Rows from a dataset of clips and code
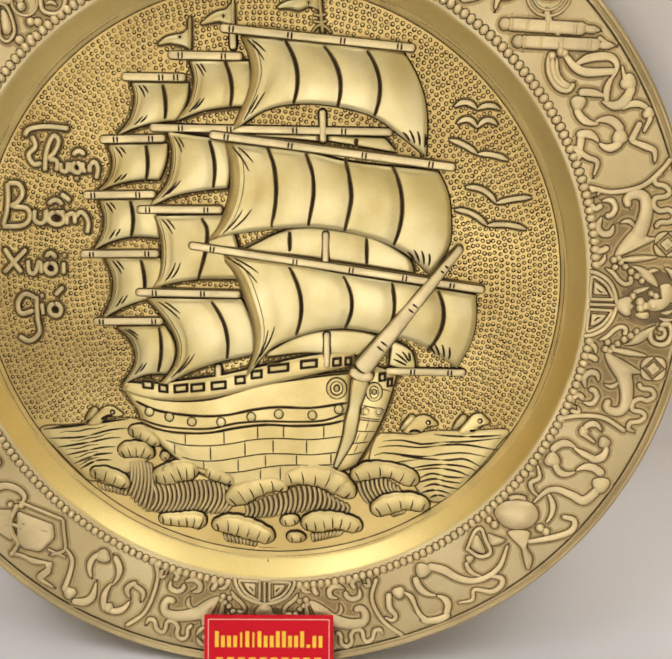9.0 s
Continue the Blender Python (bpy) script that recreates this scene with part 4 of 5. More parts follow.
letter([loop_o([(-158.4, 10.7)], 4.2, 4.2), [(-161.5, 18.3), (-157.9, 21.9), (-154.2, 18.1)]])                                             # o with hat
letter([[(-148.6, 15.4), (-149.0, 6.6)], [(-147.8, 20.4), (-147.8, 19.8)]])                                                               # i
letter([[(-170.9, -11.8), (-178.6, -8.9), (-184.4, -15.6), (-182.4, -23.7), (-172.7, -21.2)], [(-170.3, -10.4), (-170.5, -26.7), (-169.7, -37.6), (-177.4, -44.5), (-185.4, -41.1)]])              # g
letter([[(-166.6, -15.5), (-166.0, -24.3)], [(-166.2, -10.2), (-166.3, -10.7)]], 3.0)                                                               # i
letter([loop_o([(-156.9, -20.2)], 4.5, 4.7), [(-156.3, -9.3), (-149.9, -2.9)]])                                                     # o with acute

# ---------------------------------------------------------------- relief on the rim
TILT = 3.0      # how far the topmost motif sits off the plumb line


def work(name, pts, width, height=2.3, parent=None, **more):
    more.setdefault("flat", 0.35)
    more.setdefault("mats", (RIMGOLD, RIMLINE))
    return ridge(name, pts, width * (0.97 if name == "ribbon" else 1.05), height * 0.88, parent or plate, base=rim, skirt=0.68, **more)


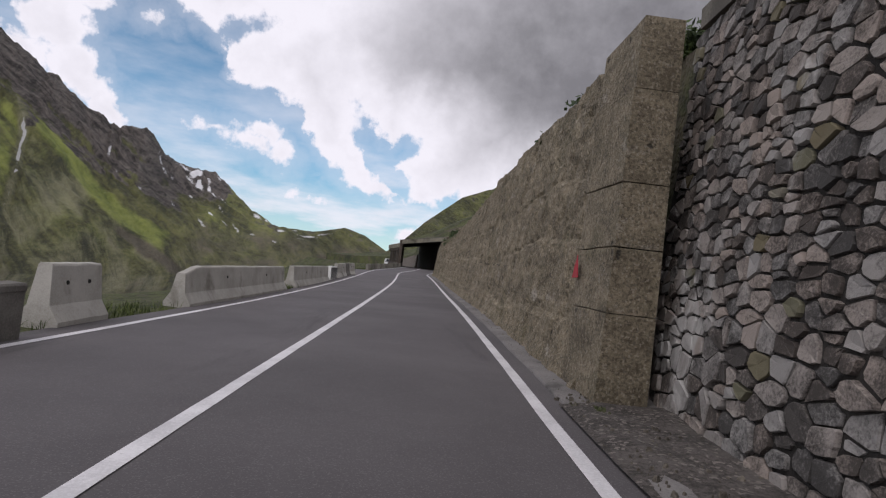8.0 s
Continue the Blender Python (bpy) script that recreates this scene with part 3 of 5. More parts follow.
# ridge ahead and to the left: bearing in degrees, height in degrees and distance of the crest, distance of its foot
RIDGE = ((-80, 15, 1300, 420), (-60, 14.5, 1350, 430), (-45, 14.3, 1400, 450), (-40.5, 14.45, 1450, 465), (-38.3, 15.0, 1480, 475), (-36.2, 14.75, 1500, 480), (-34.4, 13.5, 1550, 520), (-32.4, 12.15, 1600, 540), (-30.0, 10.6, 1650, 560), (-28.0, 9.15, 1680, 580), (-26.7, 8.5, 1690, 600),
         (-25.5, 8.45, 1700, 620), (-23.7, 8.65, 1700, 640), (-22.3, 6.75, 1800, 660), (-20.6, 6.15, 2100, 700), (-18.2, 5.95, 2100, 740), (-16.6, 4.75, 2000, 760), (-14.8, 3.15, 1900, 780),
         (-12.3, 2.0, 1800, 780), (-9.2, 1.95, 1600, 700), (-7.4, 2.35, 1200, 620), (-6.2, 2.68, 1080, 600), (-4.3, 2.2, 1080, 600), (-2.2, 1.0, 1080, 600), (-1.3, 1.6, 950, 520), (1.0, 4.1, 900, 480), (4.2, 6.8, 900, 460), (6.9, 7.9, 900, 440), (10.9, 10.6, 900, 430), (16.8, 13.3, 900, 430), (22.0, 15.0, 900, 420), (30, 17, 900, 420), (80, 18, 900, 420))


ROCK_LOW = ((-80, 12.5), (-37, 12.6), (-35.4, 12.0), (-32.8, 9.5), (-29.2, 6.6), (-26.4, 5.2), (-23.1, 3.8), (-19.5, 1.6), (-15, 1.0))
LIT_STRIP = ((-31, 7.6), (-29.2, 6.6), (-27.4, 5.0), (-25.0, 2.95), (-22.6, 1.3), (-20.2, -0.05), (-17.7, -1.35), (-10, -5))
WATERFALL = ((-6.0, -25.5), (-2.3, -27.5), (0.7, -28.9), (2.8, -29.2), (5.8, -29.8), (8.0, -30.6), (12, -32.5))


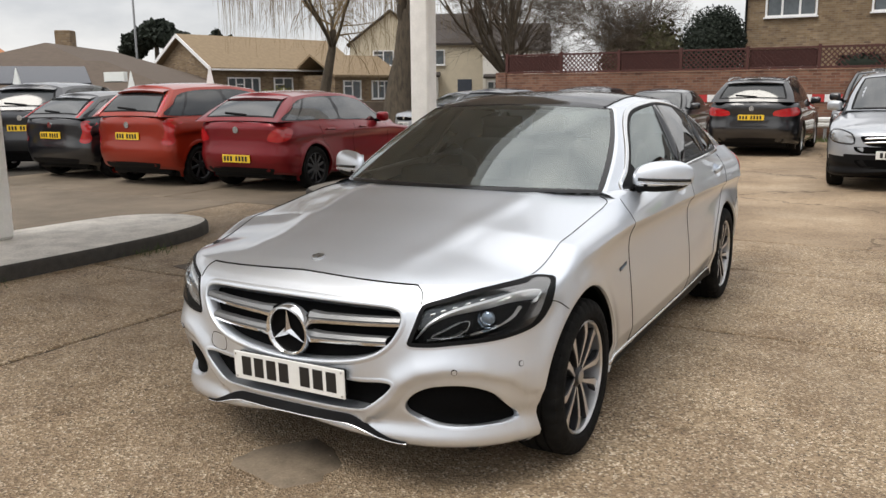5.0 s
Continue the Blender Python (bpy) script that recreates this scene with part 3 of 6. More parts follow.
    rim_of("windscreen_surround", screen_fn, screen, [(0.022, 0.0005), (0.012, 0.003), (0.0, 0.0045), (-0.010, 0.004), (-0.014, 0.0)], GLOSSBLACK, car)
    rear_pane = np.concatenate([np.stack([np.linspace(-0.84, 0.84, 30), np.full(30, 0.07)], 1), np.stack([np.linspace(0.84, -0.84, 30), np.full(30, 0.94)], 1)])
    patch("rear_window", rear_fn, rear_pane, TINTED, car, 0.003, 10)
    rim_of("rear_window_surround", rear_fn, rear_pane, [(0.03, 0.0005), (0.0, 0.004), (-0.03, 0.003)], GLOSSBLACK, car)

    # side panes: front, rear and quarter, parted by black pillars
    def pane(lo, hi):
        cut = []
        for (a1, b1), (a2, b2) in zip(day, np.roll(day, -1, 0)):
            pts = [(a1, b1)]
            for edge in (lo, hi):
                f1, f2 = a1 - edge(b1), a2 - edge(b2)
                if f1 * f2 < 0:
                    t = f1 / (f1 - f2)
                    pts.append((a1 + (a2 - a1) * t, b1 + (b2 - b1) * t))
            cut += pts
        cut = np.array(cut)
        ok = (cut[:, 0] >= np.array([lo(b) for b in cut[:, 1]]) - 1e-6) & (cut[:, 0] <= np.array([hi(b) for b in cut[:, 1]]) + 1e-6)
        cut = cut[ok]
        c = cut.mean(0)
        cut = cut[np.argsort(np.arctan2(cut[:, 1] - c[1], cut[:, 0] - c[0]))]
        n = np.concatenate([[True], np.linalg.norm(np.diff(cut, axis=0), axis=1) > 1e-4])
        return cut[n]

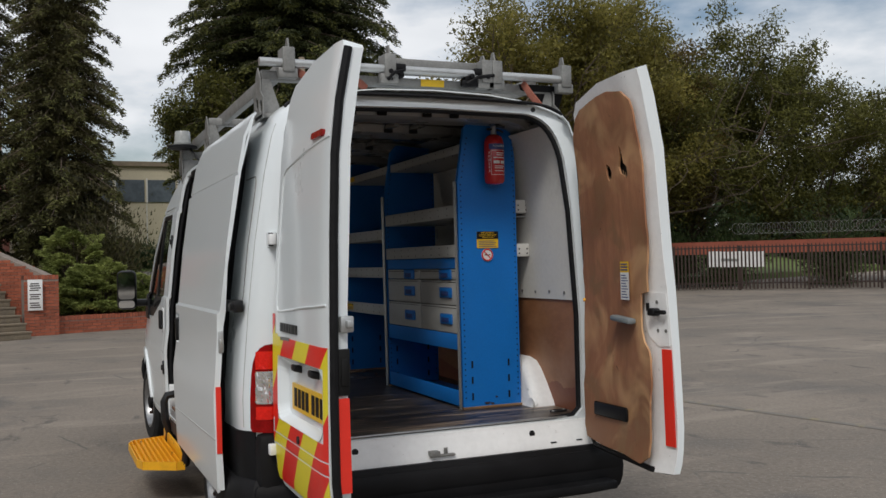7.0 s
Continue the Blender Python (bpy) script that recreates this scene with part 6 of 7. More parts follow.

Goal. Return, please, the exact lines from the beginning of the entries above through the line containing "the plumb line", both included; pictures are left out.

Response for this exercise.
9.0 s
Continue the Blender Python (bpy) script that recreates this scene with part 4 of 5. More parts follow.
letter([loop_o([(-158.4, 10.7)], 4.2, 4.2), [(-161.5, 18.3), (-157.9, 21.9), (-154.2, 18.1)]])                                             # o with hat
letter([[(-148.6, 15.4), (-149.0, 6.6)], [(-147.8, 20.4), (-147.8, 19.8)]])                                                               # i
letter([[(-170.9, -11.8), (-178.6, -8.9), (-184.4, -15.6), (-182.4, -23.7), (-172.7, -21.2)], [(-170.3, -10.4), (-170.5, -26.7), (-169.7, -37.6), (-177.4, -44.5), (-185.4, -41.1)]])              # g
letter([[(-166.6, -15.5), (-166.0, -24.3)], [(-166.2, -10.2), (-166.3, -10.7)]], 3.0)                                                               # i
letter([loop_o([(-156.9, -20.2)], 4.5, 4.7), [(-156.3, -9.3), (-149.9, -2.9)]])                                                     # o with acute

# ---------------------------------------------------------------- relief on the rim
TILT = 3.0      # how far the topmost motif sits off the plumb line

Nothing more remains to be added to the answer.